Bruno pensava che il contesto generale fosse favorevole per tornare e tentare di prendere a Roma un ruolo politico di primo piano, fors’anche di consigliere del Papa. Era stato, però, preceduto – in questa che potremmo chiamare illusione in un papato illuminato e riformatore – da Francesco Pucci, personaggio per molti versi a lui simile, intriso della stessa utopia pacificatrice e fiducioso nella protezione di Clemente VIII. Già calvinista e poi sociniano e poi di nuovo ritornato al cattolicesimo ma sempre in odore di eresia, Pucci tornò a Roma nel 1594, fu rinchiuso nelle carceri dell’Inquisizione (vi conobbe Campanella ma non Bruno) e fu decapitato e poi bruciato nel 1597.
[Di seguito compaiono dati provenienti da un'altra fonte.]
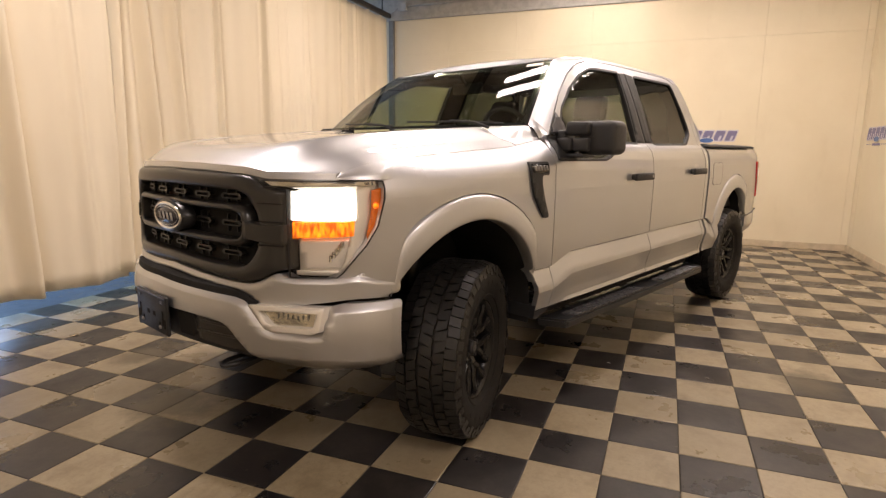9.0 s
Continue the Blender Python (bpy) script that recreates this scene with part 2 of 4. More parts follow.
LED = glow("headlight_glow", (1.0, 0.93, 0.82), 4.2)
AMBER_ON = streaky_glow("amber_glow", (1.0, 0.21, 0.003), 0.15, 3.2)
TUBE = glow("tube_glow", (1.0, 0.86, 0.66), 9)
for m in (RUBBER, LINER, DASH, SEAT):
    m.node_tree.nodes["Principled BSDF"].inputs["Specular IOR Level"].default_value = 0.22
RIM.node_tree.nodes["Principled BSDF"].inputs["Specular IOR Level"].default_value = 0.35
RIB = plain("rib_grey", (0.045, 0.045, 0.048), 0.28)
STEEL = plain("bare_steel", (0.35, 0.34, 0.33), 0.35, 0.9)


# ---- building helpers ----
def part(name, bm, material, parent=None, label="", smooth=True):
    me = bpy.data.meshes.new(name)
    if smooth is not None:
        for f in bm.faces:
            if f.tag:
                f.smooth = False
            else:
                f.smooth = smooth
    bm.to_mesh(me)
    bm.free()
    for m in material if isinstance(material, (list, tuple)) else (material,):
        me.materials.append(m)
    ob = new(name, me)
    if parent is not None:
        ob.parent = parent
    if label:
        ob["label"] = label
    return ob


def empty(name, m, label, category, group="", kind=""):
    ob = new(name)
    ob.empty_display_size = 0.2
    ob.matrix_world = m
    return tagged(ob, label, category, group, kind)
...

Come è a tutti noto, Bruno non ebbe sorte migliore. Nel settembre 1599 il tribunale gli chiese una ritrattazione ampia e esauriente delle sue posizioni. Se avesse abiurato, avrebbe avuto salva la vita (dal momento che non aveva avuto condanne precedenti, non era relapso) e avrebbe potuto probabilmente finire la sua vita in qualche convento, e forse anche riprendere a scrivere. Se avesse rifiutato l’abiura, sarebbe divenuto un eretico impenitente, e quindi passibile di essere rilasciato al braccio secolare (la formula eufemistica dalla Chiesa usata per la condanna a morte, che doveva essere eseguita dalle autorità secolari). L’abiura era quanto il tribunale voleva ottenere, la vittoria della verità sull’errore, della fede sull’eresia. Senza abiura, il tribunale era sconfitto.
Ma Giordano Bruno, dopo alcune esitazioni, rifiutò l’abiura e la mattina del 17 febbraio, un giovedì, salì sul patibolo di Campo de’ Fiori.